> Given request:
Pull out the lines from the line containing "q = m.to_quaternion()" through the line containing "keys = carried.animation_data", both lines included, and copy them exactly.
__________________________________________________
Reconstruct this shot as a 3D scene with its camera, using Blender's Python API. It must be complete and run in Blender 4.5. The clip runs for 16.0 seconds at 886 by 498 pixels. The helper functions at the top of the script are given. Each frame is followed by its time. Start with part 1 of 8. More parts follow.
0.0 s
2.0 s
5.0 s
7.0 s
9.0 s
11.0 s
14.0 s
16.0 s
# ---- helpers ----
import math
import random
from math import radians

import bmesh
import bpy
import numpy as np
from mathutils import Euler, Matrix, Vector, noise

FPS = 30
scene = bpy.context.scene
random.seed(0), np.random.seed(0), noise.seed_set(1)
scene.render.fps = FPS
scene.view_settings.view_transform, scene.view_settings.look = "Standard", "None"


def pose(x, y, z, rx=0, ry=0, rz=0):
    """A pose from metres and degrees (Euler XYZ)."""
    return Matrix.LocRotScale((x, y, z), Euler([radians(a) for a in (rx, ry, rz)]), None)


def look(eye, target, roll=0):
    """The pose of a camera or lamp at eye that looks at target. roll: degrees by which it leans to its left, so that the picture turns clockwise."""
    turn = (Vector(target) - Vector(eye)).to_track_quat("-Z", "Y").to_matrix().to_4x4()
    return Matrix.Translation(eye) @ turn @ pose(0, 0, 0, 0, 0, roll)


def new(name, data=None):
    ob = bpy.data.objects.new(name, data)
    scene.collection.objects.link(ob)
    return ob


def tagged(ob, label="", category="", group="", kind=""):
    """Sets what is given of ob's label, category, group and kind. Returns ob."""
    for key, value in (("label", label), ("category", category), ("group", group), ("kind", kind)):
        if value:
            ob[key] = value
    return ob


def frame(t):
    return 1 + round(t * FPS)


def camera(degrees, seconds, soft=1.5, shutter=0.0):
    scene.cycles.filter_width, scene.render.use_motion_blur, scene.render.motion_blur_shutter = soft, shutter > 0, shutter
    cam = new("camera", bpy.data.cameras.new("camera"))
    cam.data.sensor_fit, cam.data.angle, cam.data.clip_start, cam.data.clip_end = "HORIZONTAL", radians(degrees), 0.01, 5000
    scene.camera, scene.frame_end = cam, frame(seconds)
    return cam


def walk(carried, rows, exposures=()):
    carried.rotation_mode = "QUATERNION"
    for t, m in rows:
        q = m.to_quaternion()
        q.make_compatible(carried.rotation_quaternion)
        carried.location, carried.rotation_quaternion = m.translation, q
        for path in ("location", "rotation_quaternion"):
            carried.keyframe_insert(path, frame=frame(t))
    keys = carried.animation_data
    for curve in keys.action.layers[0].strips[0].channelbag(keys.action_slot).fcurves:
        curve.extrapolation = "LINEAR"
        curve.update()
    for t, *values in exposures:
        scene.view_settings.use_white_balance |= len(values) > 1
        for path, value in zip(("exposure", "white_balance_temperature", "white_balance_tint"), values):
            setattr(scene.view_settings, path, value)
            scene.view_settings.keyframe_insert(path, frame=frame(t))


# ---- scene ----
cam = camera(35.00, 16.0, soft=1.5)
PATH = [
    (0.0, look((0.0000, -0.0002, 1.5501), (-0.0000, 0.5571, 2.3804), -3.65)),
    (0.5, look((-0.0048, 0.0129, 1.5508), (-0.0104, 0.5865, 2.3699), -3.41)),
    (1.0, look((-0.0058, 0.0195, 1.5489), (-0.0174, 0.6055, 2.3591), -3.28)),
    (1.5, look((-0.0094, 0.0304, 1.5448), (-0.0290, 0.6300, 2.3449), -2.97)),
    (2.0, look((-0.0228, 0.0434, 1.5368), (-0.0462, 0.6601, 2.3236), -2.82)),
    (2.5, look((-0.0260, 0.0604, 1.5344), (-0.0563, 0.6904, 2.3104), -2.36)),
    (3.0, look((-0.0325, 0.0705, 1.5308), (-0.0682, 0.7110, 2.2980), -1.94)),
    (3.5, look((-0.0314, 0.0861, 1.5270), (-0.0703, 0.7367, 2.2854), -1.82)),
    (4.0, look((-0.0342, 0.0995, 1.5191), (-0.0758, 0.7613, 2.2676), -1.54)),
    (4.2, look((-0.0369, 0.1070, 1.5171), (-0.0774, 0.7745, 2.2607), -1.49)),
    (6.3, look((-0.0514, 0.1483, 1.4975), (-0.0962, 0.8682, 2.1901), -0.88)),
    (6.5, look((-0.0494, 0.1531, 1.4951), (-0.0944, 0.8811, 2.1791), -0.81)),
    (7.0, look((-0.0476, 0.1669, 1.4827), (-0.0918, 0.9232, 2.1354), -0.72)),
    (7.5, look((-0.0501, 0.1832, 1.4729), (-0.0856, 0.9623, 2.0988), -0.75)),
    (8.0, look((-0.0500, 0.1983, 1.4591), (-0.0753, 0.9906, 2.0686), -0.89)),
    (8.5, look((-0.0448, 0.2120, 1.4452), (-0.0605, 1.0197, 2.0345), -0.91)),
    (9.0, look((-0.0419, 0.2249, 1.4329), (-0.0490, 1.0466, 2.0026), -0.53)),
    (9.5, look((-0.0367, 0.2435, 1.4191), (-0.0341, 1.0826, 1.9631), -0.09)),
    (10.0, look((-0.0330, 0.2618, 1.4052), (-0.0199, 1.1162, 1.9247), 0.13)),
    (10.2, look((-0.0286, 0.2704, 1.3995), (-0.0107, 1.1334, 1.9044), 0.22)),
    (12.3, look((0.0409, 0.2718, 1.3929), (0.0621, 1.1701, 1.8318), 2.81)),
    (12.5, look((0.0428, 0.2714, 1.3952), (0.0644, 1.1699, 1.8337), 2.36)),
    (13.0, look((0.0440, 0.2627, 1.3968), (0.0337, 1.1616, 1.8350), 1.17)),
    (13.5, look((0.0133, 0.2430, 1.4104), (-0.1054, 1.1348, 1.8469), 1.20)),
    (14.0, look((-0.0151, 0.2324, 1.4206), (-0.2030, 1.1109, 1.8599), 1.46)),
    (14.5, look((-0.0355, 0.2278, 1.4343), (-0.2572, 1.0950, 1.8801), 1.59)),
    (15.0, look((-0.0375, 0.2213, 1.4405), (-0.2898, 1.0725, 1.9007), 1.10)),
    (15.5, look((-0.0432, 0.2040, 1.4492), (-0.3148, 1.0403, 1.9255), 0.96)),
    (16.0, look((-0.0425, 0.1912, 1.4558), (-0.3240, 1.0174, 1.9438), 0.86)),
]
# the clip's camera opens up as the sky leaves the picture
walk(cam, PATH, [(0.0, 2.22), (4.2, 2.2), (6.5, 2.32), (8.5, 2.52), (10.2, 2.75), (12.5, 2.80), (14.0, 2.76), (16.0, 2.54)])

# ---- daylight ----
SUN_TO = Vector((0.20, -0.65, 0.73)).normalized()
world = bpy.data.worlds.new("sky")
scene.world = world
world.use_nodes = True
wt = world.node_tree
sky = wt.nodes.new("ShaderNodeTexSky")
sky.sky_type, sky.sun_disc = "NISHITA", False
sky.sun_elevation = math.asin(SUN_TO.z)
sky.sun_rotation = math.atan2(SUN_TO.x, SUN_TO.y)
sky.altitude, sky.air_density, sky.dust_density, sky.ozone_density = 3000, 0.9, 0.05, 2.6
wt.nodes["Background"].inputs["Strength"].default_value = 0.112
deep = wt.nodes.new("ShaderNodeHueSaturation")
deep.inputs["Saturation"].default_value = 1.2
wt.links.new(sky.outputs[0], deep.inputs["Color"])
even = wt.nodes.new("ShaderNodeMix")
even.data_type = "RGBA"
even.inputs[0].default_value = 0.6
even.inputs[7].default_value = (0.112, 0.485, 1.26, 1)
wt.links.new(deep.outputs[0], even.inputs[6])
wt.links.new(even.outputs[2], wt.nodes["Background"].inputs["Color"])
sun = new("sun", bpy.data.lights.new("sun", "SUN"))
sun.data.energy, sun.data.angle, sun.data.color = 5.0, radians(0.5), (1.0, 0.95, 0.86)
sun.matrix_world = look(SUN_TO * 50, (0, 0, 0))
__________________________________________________
> Reply to the exercise:
        q = m.to_quaternion()
        q.make_compatible(carried.rotation_quaternion)
        carried.location, carried.rotation_quaternion = m.translation, q
        for path in ("location", "rotation_quaternion"):
            carried.keyframe_insert(path, frame=frame(t))
    keys = carried.animation_data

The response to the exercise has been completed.